Wie implementieren Sie das im Bildungsangebot der ZHAW?
Wir wollen unseren Studierenden individuelle Freiräume ermöglichen, sie aber gleichzeitig nicht allein lassen und sichergehen, dass sie die nötigen Kompetenzen erhalten. Im Ressort Bildung stärken wir kontinuierlich die Grundlagen, um vermehrt interdepartementale Module und Studiengänge zu ermöglichen. Dabei legen wir unseren Fokus auf die Organisation von Bildungsmanagement über verschiedene Abteilungen, Institute oder Zentren hinweg und beseitigen organisationale Hürden. Mit guten Rahmenbedingungen wollen wir die Offenheit in der Bildung gewährleisten und einer fachlichen Zementierung von Wissen entgegenwirken.

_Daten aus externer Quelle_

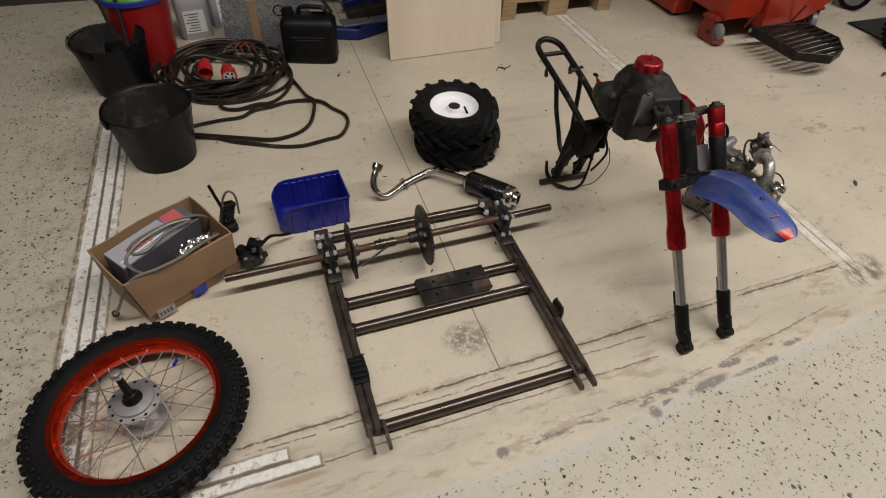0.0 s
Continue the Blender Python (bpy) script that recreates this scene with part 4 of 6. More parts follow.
    # fuel tank: blow-moulded lobes blended into one skin
    dome = [(1.622, 1.26, 0.628), (1.716, 1.26, 0.628), (1.622, 1.362, 0.626), (1.716, 1.362, 0.626), (1.592, 1.225, 0.6), (1.728, 1.24, 0.598), (1.6, 1.378, 0.585), (1.722, 1.378, 0.585), (1.605, 1.175, 0.6), (1.722, 1.175, 0.59), (1.61, 1.155, 0.53), (1.715, 1.155, 0.53), (1.57, 1.22, 0.475), (1.745, 1.22, 0.475), (1.582, 1.386, 0.46), (1.742, 1.386, 0.46)]
    tail = [(1.594, 1.36, 0.552), (1.736, 1.36, 0.552), (1.562, 1.32, 0.535), (1.572, 1.4, 0.505), (1.752, 1.4, 0.5), (1.596, 1.462, 0.51), (1.742, 1.462, 0.51), (1.6, 1.474, 0.458), (1.738, 1.474, 0.458), (1.578, 1.38, 0.443), (1.757, 1.38, 0.443), (1.566, 1.3, 0.45)]
    lobe = [(1.524, 1.152, 0.484), (1.606, 1.142, 0.486), (1.53, 1.232, 0.468), (1.612, 1.24, 0.468), (1.52, 1.136, 0.545), (1.602, 1.124, 0.552), (1.526, 1.21, 0.552), (1.57, 1.192, 0.622), (1.604, 1.176, 0.624), (1.594, 1.255, 0.622), (1.55, 1.262, 0.57)]
    brow = [(1.7, 1.24, 0.595), (1.722, 1.24, 0.58), (1.705, 1.155, 0.535), (1.74, 1.17, 0.51), (1.752, 1.26, 0.5), (1.705, 1.155, 0.49), (1.74, 1.2, 0.475)]
    bm = B()
    for pts in (dome, tail, lobe, brow):
        other = B()
        for p in pts:
            other.verts.new(p)
        bmesh.ops.convex_hull(other, input=other.verts[:])
        me = bpy.data.meshes.new("lobe")
        other.to_mesh(me)
        other.free()
        bm.from_mesh(me)
        bpy.data.meshes.remove(me)
    tk = part("fuel_tank", bm, TANK_PLASTIC, k, "scuffed black plastic fuel tank", sharp=180)
    skin_mod = tk.modifiers.new("one_skin", "REMESH")
    skin_mod.mode, skin_mod.voxel_size, skin_mod.use_smooth_shade = "VOXEL", 0.004, True
    soft_mod = tk.modifiers.new("soft_edges", "SMOOTH")
    soft_mod.factor, soft_mod.iterations = 0.5, 16
    for c, d in (((1.563, 1.245, 0.6), (-0.8, 0, 0.5)), ((1.588, 1.186, 0.624), (-0.4, -0.4, 0.8)), ((1.54, 1.135, 0.566), (-0.3, -0.8, 0.4))):
        bm = B()
        turned(bm, c, d, [(0, 0.008), (0.003, 0.008), (0.0035, 0.004), (0.001, 0.0035)], n=14)
        part("tank_screw", bm, DARK_STEEL, tk)
    # cap: scalloped skirt under a domed top
    c = Vector((1.668, 1.315, 0.626))
    bm = B()
    n = 96
    rings = []
    for h, r, g0 in ((0, 0.042, 0.6), (0.002, 0.047, 1), (0.014, 0.0452, 0.85), (0.022, 0.0432, 0.45), (0.0275, 0.041, 0.1), (0.0305, 0.0375, 0.0), (0.032, 0.033, 0), (0.0305, 0.0315, 0), (0.031, 0.012, 0), (0.032, 0.004, 0)):
        rr = []
        for j in range(n):
            a = 2 * math.pi * j / n
            g = 1 - 0.17 * g0 * max(0, math.cos(8 * a)) ** 0.8
            rr.append(bm.verts.new(c + Vector((r * g * math.cos(a), r * g * math.sin(a), h))))
        rings.append(rr)
    for p, q in zip(rings, rings[1:]):
        skin(bm, p, q)
    bm.faces.new(rings[0])
    bm.faces.new(rings[-1])
    cp = part("fuel_cap", bm, CAP_RED, k, "fluted red anodised fuel cap", sharp=40)
    bm = B()
    rod(bm, c + Vector((0, 0, 0.031)), c + Vector((0, 0, 0.036)), 0.007, n=12)
    rod(bm, c + Vector((0, 0, 0.034)), c + Vector((0.001, 0.002, 0.047)), 0.0035, 0.003, n=10)
    part("vent_nipple", bm, CAP_RED, cp)
    bm = B()
    turned(bm, c + Vector((0, 0, -0.008)), (0, 0, 1), [(0, 0.05), (0.004, 0.047), (0.009, 0.044)], n=40)
    part("filler_neck", bm, TANK_PLASTIC, tk)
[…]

Welche zukünftigen Trends und Entwicklungen im Bereich lebenslanges Lernen und Entrepreneurship sehen Sie?
Die demografische Entwicklung, die anhaltende Migration, der Klimawandel oder das Wiedererstarken von Autokratien, aber auch die Digitalisierung unterstreichen die Notwendigkeit, für gut ausgebildete Fachpersonen zu sorgen und zu einer aufgeschlossenen Gesellschaft beizutragen. Global bedeutet das, demokratisch und mit liberaler Offenheit in stetig lernenden Gesellschaften diese Herausforderungen anzugehen. Die ZHAW leistet zu dieser unabdingbaren weltumspannenden Kooperation ihren Teil. Wir zeigen unseren Angehörigen, dass Offenheit die partnerschaftliche fachübergreifende Kooperation unterstützt und innovatives Denken und Handeln stärkt. Selbst etwas dazu beizutragen, erfüllt mich mit Freude und Genugtuung.
Zur Person
Alessandro Maranta ist ein langjähriger Experte im Bereich Bildung und lebenslanges Lernen. Als Leiter der Fachgruppe Bildungsangebote im Ressort Bildung der ZHAW trägt er massgeblich dazu bei, die Qualität und Relevanz der angebotenen Programme zu steigern und sie an die sich wandelnden Bedürfnisse des Arbeitsmarktes anzupassen.